In the response to question 2 of the "Selected Q&A from the Supreme Court (Ninth Batch)," it states: "If the parties have not agreed on the period for the investor to request the other party to repurchase, then the right should be exercised within a reasonable period. To stabilize the commercial expectations of the company's operation, the determination of a reasonable period in judicial work should not exceed 6 months. The statute of limitations starts from the day after the request is made within 6 months." Thus, it is deemed reasonable for the period to not exceed 6 months.
In the second-instance ruling (2024) Hu 01 Min Zhong 12277 made by the Shanghai First Intermediate People's Court on September 29, 2024, it was held that "In the case where the parties have not clearly agreed on the exercise period, if no reasonable restrictions are placed on the exercise period, it may affect the company's equity structure and stability, which is not conducive to the long-term development of the company. The reasonable period for equity repurchase should be determined based on good faith and fairness principles, comprehensively considering the characteristics of the target company's management, changes in equity value, the purpose of the contract, and other factors, and should not exceed 6 months." This explains the 6-month reasonable period from the perspective of company stability.
2. Starting Point of the Period
For the starting point of the calculation, according to Article 199 of the Civil Code, "unless otherwise provided by law, the calculation starts from the date the right holder knows or should know the right has arisen." The difference from the statute of limitations, which starts from the date the right holder knows or should know that the right has been harmed and the obligor, is that one is about "rights" and the other is about "harm." Therefore, the starting point for the exercise period of the repurchase right in the "betting agreement" should be calculated from the date the investor knows or should know that the repurchase right has arisen (when the conditions for repurchase in the "betting agreement" are met).
It is worth noting that in the second part of the repurchase performance process mentioned above, "Second, the transfer of equity, based on the above equity (repurchase) relationship, the investor has the creditor's right to request the obligor to pay the repurchase price." The creditor's right here should be subject to the limitation of the statute of limitations.
V. Practical Suggestions
(1) The Effectiveness of Legal Q&A Network Opinions
The Legal Q&A Network is an information-sharing platform provided by the Supreme People's Court for judicial officers of the four-level courts nationwide, offering legal policy application, trial business consultation, and learning exchange services.
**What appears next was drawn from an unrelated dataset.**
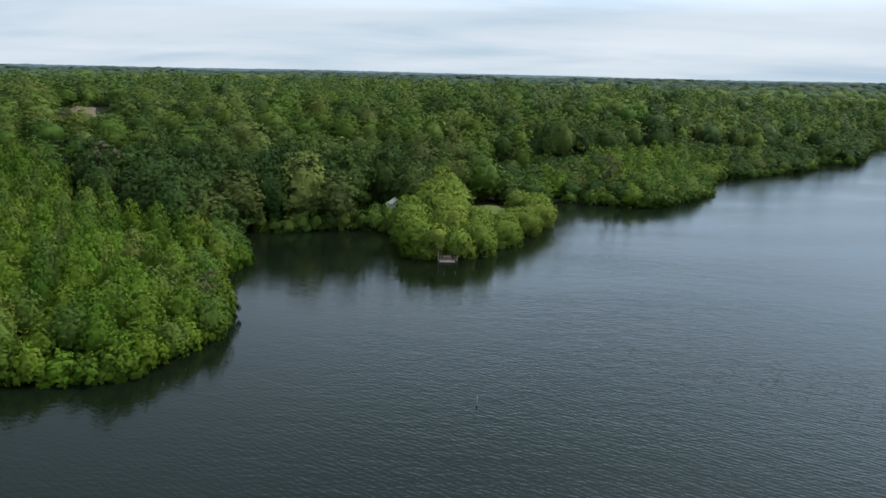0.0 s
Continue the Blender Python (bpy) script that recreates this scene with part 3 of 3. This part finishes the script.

Through the Legal Q&A Network, judicial officers can consult online about issues related to legal application, case handling procedures, and judicial policies involved in trial work, study, and research. The Q&A experts must strictly adhere to laws, judicial interpretations, etc., to provide answers within the specified time limit, and these must be reviewed and approved by the heads of relevant business departments to ensure the accuracy and authority of the answers to the greatest extent. Consultations are only for legal application issues and must not involve specific cases; the answers are for learning, research, and reference purposes only.
Although the "Selected Q&A from the Legal Q&A Network" of the Supreme Court is not a judicial interpretation and cannot be directly cited as a basis for judges to adjudicate cases, it is also clear in the Q&A that "Q&A experts must strictly adhere to laws, judicial interpretations, etc., to provide answers within the specified time limit, and these must be reviewed and approved by the heads of relevant business departments to ensure the accuracy and authority of the answers to the greatest extent." The ruling opinion of the Shanghai First Intermediate People's Court in case (2024) Hu 01 Min Zhong 12277 is highly similar to the Q&A opinions, indicating that as an official Q&A opinion from the Supreme Court, there is no doubt that the "Selected Q&A from the Legal Q&A Network" will inevitably influence the judicial rulings of courts at all levels in the future.
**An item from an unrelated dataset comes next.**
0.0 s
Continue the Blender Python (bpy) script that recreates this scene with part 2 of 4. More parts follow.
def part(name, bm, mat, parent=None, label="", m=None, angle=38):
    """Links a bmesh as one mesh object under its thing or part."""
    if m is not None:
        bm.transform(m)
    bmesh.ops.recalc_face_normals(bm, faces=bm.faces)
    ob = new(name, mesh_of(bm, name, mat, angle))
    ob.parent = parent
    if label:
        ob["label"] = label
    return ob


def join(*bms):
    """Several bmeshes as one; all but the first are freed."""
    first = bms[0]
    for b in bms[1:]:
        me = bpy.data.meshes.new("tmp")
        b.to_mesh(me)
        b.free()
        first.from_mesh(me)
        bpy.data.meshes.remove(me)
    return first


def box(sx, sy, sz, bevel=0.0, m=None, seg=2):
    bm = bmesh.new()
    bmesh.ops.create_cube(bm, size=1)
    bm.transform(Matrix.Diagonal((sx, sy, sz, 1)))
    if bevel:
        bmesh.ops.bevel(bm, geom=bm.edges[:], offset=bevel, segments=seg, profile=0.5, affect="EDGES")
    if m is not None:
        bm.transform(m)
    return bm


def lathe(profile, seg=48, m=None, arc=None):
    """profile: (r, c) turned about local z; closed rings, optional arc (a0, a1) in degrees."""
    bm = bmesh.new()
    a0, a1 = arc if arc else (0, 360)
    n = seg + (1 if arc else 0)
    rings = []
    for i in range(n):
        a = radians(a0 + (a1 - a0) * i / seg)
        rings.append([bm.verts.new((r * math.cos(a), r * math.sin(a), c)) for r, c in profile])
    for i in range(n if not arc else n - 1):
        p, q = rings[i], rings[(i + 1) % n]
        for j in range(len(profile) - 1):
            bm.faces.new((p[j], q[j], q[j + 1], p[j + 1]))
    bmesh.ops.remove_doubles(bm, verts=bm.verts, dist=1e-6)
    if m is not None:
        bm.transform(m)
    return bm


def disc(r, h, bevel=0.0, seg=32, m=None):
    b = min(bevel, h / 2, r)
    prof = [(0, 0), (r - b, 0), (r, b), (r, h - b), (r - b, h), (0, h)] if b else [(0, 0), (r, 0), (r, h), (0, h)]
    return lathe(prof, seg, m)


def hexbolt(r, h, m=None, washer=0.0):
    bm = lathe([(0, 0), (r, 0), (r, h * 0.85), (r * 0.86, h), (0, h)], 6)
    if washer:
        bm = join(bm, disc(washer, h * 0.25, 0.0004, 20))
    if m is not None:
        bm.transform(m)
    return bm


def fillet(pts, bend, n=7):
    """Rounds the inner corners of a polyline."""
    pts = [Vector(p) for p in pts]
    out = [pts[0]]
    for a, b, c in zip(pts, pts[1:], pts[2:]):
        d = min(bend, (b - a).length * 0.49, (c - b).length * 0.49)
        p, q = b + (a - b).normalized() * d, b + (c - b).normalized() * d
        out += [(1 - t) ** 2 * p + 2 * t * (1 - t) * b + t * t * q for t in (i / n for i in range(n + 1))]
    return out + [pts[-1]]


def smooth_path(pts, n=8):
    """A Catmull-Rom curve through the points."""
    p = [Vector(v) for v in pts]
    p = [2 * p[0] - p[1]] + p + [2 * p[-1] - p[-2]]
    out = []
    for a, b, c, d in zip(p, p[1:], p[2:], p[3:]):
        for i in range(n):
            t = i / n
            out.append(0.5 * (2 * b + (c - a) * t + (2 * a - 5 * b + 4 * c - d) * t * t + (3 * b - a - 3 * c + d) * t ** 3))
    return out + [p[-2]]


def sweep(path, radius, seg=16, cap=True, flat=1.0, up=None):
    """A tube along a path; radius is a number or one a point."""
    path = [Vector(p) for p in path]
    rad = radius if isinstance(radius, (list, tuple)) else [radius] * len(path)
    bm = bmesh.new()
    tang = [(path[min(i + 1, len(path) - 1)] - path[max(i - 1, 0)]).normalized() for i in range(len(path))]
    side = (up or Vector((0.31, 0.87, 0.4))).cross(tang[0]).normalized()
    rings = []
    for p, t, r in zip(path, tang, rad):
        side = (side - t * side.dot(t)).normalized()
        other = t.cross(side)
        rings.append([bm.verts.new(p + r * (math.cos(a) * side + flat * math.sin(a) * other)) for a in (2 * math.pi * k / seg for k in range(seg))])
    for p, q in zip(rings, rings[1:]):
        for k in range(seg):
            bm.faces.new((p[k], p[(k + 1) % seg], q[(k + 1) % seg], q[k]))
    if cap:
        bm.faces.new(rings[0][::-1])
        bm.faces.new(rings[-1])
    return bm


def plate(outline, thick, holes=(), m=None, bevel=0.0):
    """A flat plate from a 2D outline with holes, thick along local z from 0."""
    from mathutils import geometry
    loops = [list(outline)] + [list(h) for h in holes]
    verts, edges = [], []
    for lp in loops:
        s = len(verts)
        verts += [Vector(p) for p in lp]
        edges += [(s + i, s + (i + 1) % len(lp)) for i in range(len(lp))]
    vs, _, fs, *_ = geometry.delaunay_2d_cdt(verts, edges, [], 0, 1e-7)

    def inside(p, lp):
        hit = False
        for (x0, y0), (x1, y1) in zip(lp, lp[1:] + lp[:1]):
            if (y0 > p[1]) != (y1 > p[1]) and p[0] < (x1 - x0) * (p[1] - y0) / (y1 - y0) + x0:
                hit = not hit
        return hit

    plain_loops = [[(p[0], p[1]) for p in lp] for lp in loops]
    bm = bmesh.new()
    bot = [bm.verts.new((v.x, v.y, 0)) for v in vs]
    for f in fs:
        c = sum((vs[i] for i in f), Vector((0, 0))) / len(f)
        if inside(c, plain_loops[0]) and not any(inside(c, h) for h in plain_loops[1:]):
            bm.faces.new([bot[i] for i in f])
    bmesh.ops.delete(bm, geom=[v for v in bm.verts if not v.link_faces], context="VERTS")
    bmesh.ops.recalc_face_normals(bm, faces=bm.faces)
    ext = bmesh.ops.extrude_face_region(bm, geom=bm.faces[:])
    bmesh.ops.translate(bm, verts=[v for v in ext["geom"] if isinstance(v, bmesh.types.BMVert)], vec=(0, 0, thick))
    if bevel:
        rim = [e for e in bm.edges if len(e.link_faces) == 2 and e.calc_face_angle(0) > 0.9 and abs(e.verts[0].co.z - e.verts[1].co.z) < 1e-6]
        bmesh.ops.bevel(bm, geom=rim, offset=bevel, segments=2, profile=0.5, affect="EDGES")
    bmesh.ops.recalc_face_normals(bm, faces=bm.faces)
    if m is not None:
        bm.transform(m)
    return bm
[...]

(2) Suggestions for Setting and Performing Terms of the Betting Agreement
In response to the risks that may arise after the release of the Q&A opinions, the following suggestions are made for the relevant parties:
1. Betting Agreement Not Yet Signed
The setting of the exercise period for the repurchase right in the betting agreement should be as clear as possible. For investors, the exercise period should be extended as much as possible, and restrictive terms such as "should" should be avoided in the clauses that limit the exercise; for the obligor, the exercise period should be limited, and the investor's notification obligation and the legal consequences of the expiration of the repurchase right should be clearly defined.
2. Betting Agreement Signed
(1) Repurchase Conditions Not Met
Refer to "1. Betting Agreement Not Yet Signed" and sign a supplementary agreement to clarify any ambiguous matters in the repurchase terms of the betting agreement.
(2) Repurchase Conditions Met
1. Suggestions for Investors: If it is confirmed that they want to exit the investment, they should promptly send an exercise notice to the relevant obligor during the exercise period and retain necessary delivery evidence to avoid expiration leading to the loss of the repurchase right; they may also consider signing a supplementary agreement with the obligor to extend the exercise period. For repurchase rights that have already expired, they should quickly sign a supplementary agreement with the obligor to reach an agreement on extending the exercise period.
2. Suggestions for Obligors: After the repurchase conditions are met, they should pay attention to the investor's exercise notice, urging the investor to exercise as soon as possible, or not actively remind but monitor whether the investor has exceeded the period and still has not exercised the repurchase right.